Nationally, consumer prices are barely moving, with inflation clocking in at just 1.8% for May. But if you live in a major urban area of California, you’ve noticed a much bigger hit.
Among the chief culprits? Housing costs.
The U.S. Bureau of Labor Statistics reported Wednesday that a handful of California metropolitan areas saw the greatest jump in the consumer price index in May. San Diego County saw the largest increase, with inflation over the past year of 3.8%. That was followed by Los Angeles and Orange counties, where consumer prices rose 3.1%.

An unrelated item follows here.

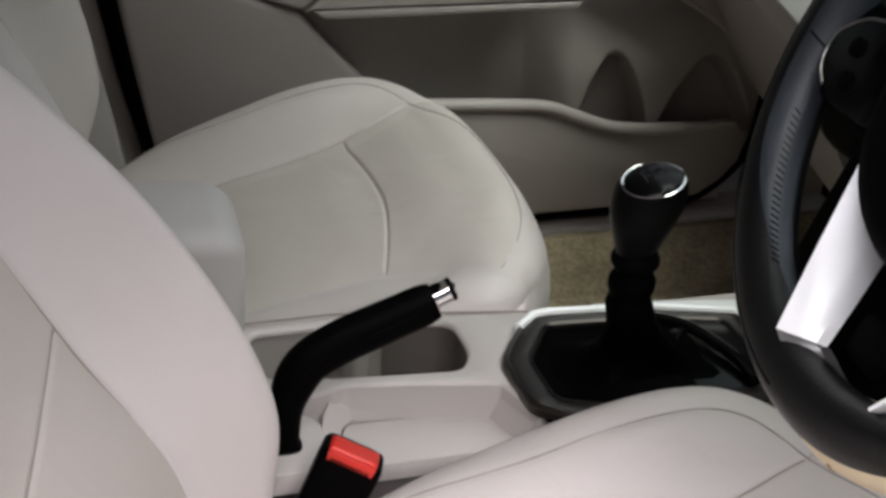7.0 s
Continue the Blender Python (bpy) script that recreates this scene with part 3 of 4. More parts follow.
bm = bmesh.new()  # bottle holder: a panel that swells between two domed hollows
XS, ZS = np.linspace(0.47, 0.85, 130), np.linspace(0.40, 0.725, 110)
rows = []
for z in ZS:
    row = []
    for x in XS:
        r1 = ((x - 0.618) / 0.058) ** 2 + (z - 0.50) / 0.112
        r2 = ((x - 0.768) / 0.074) ** 2 + (z - 0.50) / 0.10
        g = smooth(0.86, 1.08, min(r1, r2)) * (1 - smooth(0.58, 0.72, z)) * smooth(0.49, 0.56, x)
        row.append(bm.verts.new((x, 1.1105 - 0.045 * float(g) + 0.004 * (1 - float(smooth(0.47, 0.52, x))), z)))
    rows.append(row)
for a, b in zip(rows, rows[1:]):
    for j in range(len(XS) - 1):
        bm.faces.new((a[j], a[j + 1], b[j + 1], b[j]))
part("bottle_holder", bm, DOORP, door)
part("bottom_seal", tube(spline([(0.10, 1.045, 0.385), (0.5, 1.045, 0.385), (0.66, 1.042, 0.385), (0.735, 1.040, 0.389), (0.778, 1.040, 0.408), (0.815, 1.040, 0.440), (0.836, 1.042, 0.478), (0.846, 1.046, 0.55), (0.850, 1.050, 0.64)], 40), 0.0065, 8), RUBBER, door, "black rubber door seal")
sealp = [(-0.10, 0.93), (-0.089, 0.849), (-0.068, 0.777), (-0.045, 0.627), (-0.020, 0.525), (0.005, 0.42), (0.03, 0.38)]
part("rear_seal", tube([(p.x, 1.072, p.y) for p in spline([(x, z, 0) for x, z in sealp], 30)], 0.013, 10, flat=1.0), RUBBER, door, "black rubber door seal")

# ---- dashboard ----
dash = thing("dashboard", "pale dashboard pad over a taupe lower panel", "dashboard")
DA, DB = Vector((0.708, 1.125, 0)), Vector((0.575, 0.55, 0))


def along_dash(profile, bm=None):
    bm = bm or bmesh.new()
    nrm = Vector((1, -0.25, 0)).normalized()
    rows = []
    for k in range(13):
        p = DA.lerp(DB, k / 12)
        rows.append([bm.verts.new(p + nrm * o + Vector((0, 0, z))) for o, z in profile])
    for a, b in zip(rows, rows[1:]):
        for j in range(len(profile)):
            bm.faces.new((a[j], a[(j + 1) % len(profile)], b[(j + 1) % len(profile)], b[j]))
    bm.faces.new(rows[0])
    bm.faces.new(rows[-1][::-1])
    return bm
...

In the Inland Empire counties of Riverside and San Bernardino, the inflation index climbed 2.9%. The San Francisco Bay Area, where the latest data is from April, saw consumer prices jump 4%.

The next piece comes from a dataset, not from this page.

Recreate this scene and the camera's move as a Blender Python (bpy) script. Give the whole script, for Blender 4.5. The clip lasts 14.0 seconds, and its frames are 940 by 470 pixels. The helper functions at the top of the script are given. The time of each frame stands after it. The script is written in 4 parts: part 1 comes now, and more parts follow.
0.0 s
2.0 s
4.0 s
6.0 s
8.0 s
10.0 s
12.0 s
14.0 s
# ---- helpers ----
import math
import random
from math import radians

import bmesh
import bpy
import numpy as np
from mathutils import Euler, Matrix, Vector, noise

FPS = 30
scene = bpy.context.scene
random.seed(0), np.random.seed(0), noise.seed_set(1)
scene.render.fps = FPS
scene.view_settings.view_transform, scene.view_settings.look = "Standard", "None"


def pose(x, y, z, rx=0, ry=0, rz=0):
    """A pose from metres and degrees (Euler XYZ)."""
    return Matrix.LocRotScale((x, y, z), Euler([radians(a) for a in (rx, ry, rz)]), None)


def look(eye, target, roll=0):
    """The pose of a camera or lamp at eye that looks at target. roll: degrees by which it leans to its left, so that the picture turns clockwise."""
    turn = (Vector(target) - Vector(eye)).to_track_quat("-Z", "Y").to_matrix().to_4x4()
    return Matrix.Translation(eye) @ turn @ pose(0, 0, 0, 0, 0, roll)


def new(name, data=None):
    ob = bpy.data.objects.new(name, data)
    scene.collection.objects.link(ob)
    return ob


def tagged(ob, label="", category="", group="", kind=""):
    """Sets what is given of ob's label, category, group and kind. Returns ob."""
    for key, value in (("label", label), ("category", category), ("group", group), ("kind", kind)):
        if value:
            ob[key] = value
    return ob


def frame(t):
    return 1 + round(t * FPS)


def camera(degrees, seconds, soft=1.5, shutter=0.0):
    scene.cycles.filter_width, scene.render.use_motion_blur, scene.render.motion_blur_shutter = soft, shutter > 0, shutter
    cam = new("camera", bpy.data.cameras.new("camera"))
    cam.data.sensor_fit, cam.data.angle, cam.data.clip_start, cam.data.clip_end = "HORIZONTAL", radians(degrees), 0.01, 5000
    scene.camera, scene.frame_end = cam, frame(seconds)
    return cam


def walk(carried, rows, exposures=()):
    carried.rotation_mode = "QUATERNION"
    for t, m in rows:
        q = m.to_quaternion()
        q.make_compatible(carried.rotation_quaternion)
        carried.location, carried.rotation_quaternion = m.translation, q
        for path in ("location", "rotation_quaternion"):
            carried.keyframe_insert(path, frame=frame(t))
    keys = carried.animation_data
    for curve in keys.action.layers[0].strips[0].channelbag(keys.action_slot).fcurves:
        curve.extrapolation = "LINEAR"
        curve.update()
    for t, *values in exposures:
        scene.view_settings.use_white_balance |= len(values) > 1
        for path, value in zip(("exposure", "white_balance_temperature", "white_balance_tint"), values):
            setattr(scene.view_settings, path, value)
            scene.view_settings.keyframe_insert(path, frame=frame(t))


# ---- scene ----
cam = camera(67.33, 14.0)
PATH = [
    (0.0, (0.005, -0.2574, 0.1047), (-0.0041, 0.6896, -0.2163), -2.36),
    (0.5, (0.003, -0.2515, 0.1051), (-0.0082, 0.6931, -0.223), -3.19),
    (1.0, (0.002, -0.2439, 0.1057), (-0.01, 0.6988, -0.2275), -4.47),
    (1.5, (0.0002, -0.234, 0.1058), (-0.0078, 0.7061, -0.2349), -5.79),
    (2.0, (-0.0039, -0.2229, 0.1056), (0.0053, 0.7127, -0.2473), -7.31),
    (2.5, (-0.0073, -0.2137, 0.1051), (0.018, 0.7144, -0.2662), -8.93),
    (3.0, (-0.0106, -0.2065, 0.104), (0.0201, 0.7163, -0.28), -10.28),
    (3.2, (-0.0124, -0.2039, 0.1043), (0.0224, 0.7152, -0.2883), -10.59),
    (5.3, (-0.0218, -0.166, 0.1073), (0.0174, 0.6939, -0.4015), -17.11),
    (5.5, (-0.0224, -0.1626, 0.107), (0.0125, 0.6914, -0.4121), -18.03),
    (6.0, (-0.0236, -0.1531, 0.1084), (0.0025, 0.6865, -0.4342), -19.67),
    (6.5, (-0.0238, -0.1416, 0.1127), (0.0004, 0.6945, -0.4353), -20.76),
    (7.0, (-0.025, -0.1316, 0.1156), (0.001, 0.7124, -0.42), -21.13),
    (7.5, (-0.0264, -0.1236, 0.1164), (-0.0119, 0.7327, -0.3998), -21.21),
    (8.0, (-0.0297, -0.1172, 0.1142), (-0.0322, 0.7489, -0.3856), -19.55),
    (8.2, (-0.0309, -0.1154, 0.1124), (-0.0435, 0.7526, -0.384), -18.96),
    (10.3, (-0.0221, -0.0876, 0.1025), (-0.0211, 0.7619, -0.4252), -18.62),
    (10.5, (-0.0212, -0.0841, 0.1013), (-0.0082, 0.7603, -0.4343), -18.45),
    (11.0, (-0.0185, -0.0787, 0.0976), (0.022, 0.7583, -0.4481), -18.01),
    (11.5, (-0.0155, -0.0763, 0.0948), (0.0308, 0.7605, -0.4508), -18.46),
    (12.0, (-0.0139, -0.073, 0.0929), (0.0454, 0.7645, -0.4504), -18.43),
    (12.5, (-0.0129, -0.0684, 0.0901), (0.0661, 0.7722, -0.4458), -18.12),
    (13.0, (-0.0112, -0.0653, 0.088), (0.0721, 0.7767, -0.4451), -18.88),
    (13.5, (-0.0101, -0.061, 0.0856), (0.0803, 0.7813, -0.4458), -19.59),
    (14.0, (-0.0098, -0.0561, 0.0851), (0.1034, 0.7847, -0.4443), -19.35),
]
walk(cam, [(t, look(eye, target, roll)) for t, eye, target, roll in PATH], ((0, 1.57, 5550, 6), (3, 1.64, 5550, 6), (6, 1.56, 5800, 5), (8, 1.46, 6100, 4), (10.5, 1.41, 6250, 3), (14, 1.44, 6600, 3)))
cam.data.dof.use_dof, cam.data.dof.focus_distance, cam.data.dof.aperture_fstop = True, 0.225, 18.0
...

To some extent, the latest reports drive home the state’s housing affordability crisis.
“Housing has a huge weight in the index,” said Lynn Reaser, chief economist of the Fermanian Business and Economic Institute at Point Loma Nazarene University in San Diego. “The problem is we are not building houses rapidly enough to accommodate the increase in demand.”
That demand is coming from a growing economy. And Pepperdine University professor Dave Smith said the fact California cities dominate the national inflation measure is a reflection that “economic activity is robust in these given areas and it’s putting upward pressure on prices.”
Mandated minimum-wage increases and a tight labor market are forcing employers to pay higher wages too, and they’re passing at least some of that along to consumers, said Christopher Thornberg, founding partner of Beacon Economics.
Data from May aren’t yet available, but in April average hourly earnings in Los Angeles and Orange counties rose 7% from a year earlier, to $31.60. In the Inland Empire, which has seen a boom in logistics and warehouse employment, wages rose 6.2%. In San Diego County, wages were essentially flat, but economists said that may be a statistical anomaly.
Other consumer prices rose as well. In Los Angeles and Orange counties, energy costs, largely reflecting gasoline, jumped 5.9% in May. Household furnishings and operations, including landscape services and furniture, rose 5.7%. Food prices rose 2.9%.
The pace of rent growth has accelerated from last year in Los Angeles and Orange counties, rising 5.4% in May, Bureau of Labor Statistics data show. That mirrors other data from Zillow that indicate the median rent price in both counties has started increasing again after declining slightly at the end of 2018.
Overall inflation in Los Angeles and Orange counties has moderated since last year, when the annual average increase in consumer prices was 3.8%, Bureau of Labor Statistics data show.
Wage increases will help people afford higher prices, but they’re unlikely to fundamentally change the situation of many Californians living on the edge.
“Tenants are caught in an economic vise that is squeezing them more and more,” said Larry Gross, executive director of the Coalition for Economic Survival.
Across California, more than 1.7 million households spent more than half their income on rent and utilities in 2017, according to the latest data from Harvard University’s Joint Center for Housing Studies. And last week, officials reported the number of people without a home in L.A. County jumped 12% over the last year.
Cities have recently announced a variety of actions that they say will help make housing more affordable.
On Tuesday, several Los Angeles City Council members proposed a tax on property owners who keep units vacant. And the Inglewood City Council approved a rent-control measure that would cap annual increases at 5% for many properties.
State legislators have also taken steps, but a number of high-profile bills died this year or were significantly neutered. Among the bills that failed was Senate Bill 50, which would have allowed at least four units on parcels in most single-family neighborhoods across the state. A rent-cap measure is still in play in the Legislature, but has been watered down.
Increases in the consumer price index can have wider consequences for renters in rent-controlled buildings because cities peg allowable increases to the inflation measure. Starting July 1, landlords of rent-controlled buildings in Los Angeles will be able to increase rents by 4%, the first time the allowable increase has topped 3% since 2009.